> _Required task_: Reproduce the data below in full and exclude every picture.

● ● ●

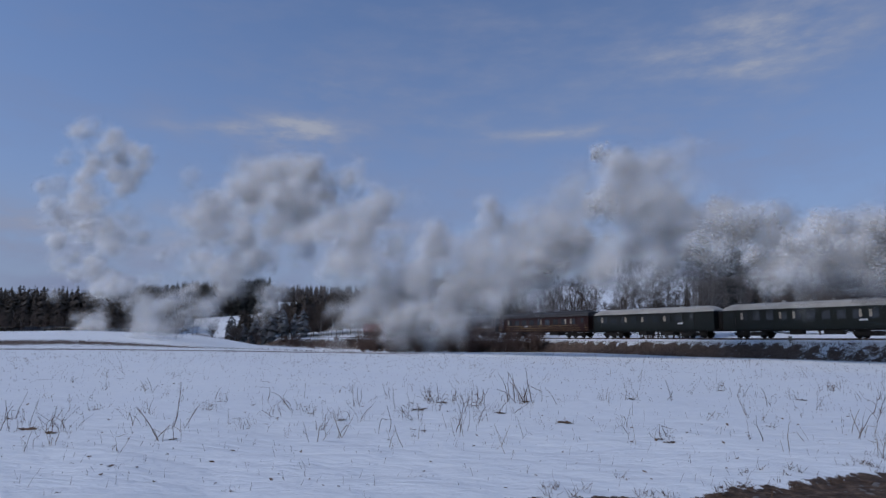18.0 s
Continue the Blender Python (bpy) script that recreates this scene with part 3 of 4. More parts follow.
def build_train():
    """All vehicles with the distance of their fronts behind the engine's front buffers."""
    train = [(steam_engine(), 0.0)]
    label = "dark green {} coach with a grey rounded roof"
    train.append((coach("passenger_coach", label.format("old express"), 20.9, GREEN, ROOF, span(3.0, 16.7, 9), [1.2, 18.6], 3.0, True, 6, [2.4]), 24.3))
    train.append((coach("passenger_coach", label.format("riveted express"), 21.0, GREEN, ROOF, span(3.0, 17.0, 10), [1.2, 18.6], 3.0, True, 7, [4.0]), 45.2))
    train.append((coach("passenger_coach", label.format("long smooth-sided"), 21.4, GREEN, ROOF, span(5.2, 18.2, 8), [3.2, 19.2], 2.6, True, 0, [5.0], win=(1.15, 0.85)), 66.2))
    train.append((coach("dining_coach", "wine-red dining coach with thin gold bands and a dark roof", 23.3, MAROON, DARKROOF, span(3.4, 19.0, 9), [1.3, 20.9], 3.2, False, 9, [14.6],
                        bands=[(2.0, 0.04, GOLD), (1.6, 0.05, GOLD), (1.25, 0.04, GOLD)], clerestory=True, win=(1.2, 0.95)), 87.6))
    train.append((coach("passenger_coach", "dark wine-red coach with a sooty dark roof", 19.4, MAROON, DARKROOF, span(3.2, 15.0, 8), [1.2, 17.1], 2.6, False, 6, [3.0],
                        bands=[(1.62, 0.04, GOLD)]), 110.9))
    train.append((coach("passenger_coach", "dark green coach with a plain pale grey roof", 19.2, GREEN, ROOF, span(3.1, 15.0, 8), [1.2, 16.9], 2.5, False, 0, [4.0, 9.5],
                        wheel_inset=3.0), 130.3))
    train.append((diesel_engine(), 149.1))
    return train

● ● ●

> _Task answer_:
18.0 s
Continue the Blender Python (bpy) script that recreates this scene with part 3 of 4. More parts follow.
def build_train():
    """All vehicles with the distance of their fronts behind the engine's front buffers."""
    train = [(steam_engine(), 0.0)]
    label = "dark green {} coach with a grey rounded roof"
    train.append((coach("passenger_coach", label.format("old express"), 20.9, GREEN, ROOF, span(3.0, 16.7, 9), [1.2, 18.6], 3.0, True, 6, [2.4]), 24.3))
    train.append((coach("passenger_coach", label.format("riveted express"), 21.0, GREEN, ROOF, span(3.0, 17.0, 10), [1.2, 18.6], 3.0, True, 7, [4.0]), 45.2))
    train.append((coach("passenger_coach", label.format("long smooth-sided"), 21.4, GREEN, ROOF, span(5.2, 18.2, 8), [3.2, 19.2], 2.6, True, 0, [5.0], win=(1.15, 0.85)), 66.2))
    train.append((coach("dining_coach", "wine-red dining coach with thin gold bands and a dark roof", 23.3, MAROON, DARKROOF, span(3.4, 19.0, 9), [1.3, 20.9], 3.2, False, 9, [14.6],
                        bands=[(2.0, 0.04, GOLD), (1.6, 0.05, GOLD), (1.25, 0.04, GOLD)], clerestory=True, win=(1.2, 0.95)), 87.6))
    train.append((coach("passenger_coach", "dark wine-red coach with a sooty dark roof", 19.4, MAROON, DARKROOF, span(3.2, 15.0, 8), [1.2, 17.1], 2.6, False, 6, [3.0],
                        bands=[(1.62, 0.04, GOLD)]), 110.9))
    train.append((coach("passenger_coach", "dark green coach with a plain pale grey roof", 19.2, GREEN, ROOF, span(3.1, 15.0, 8), [1.2, 16.9], 2.5, False, 0, [4.0, 9.5],
                        wheel_inset=3.0), 130.3))
    train.append((diesel_engine(), 149.1))
    return train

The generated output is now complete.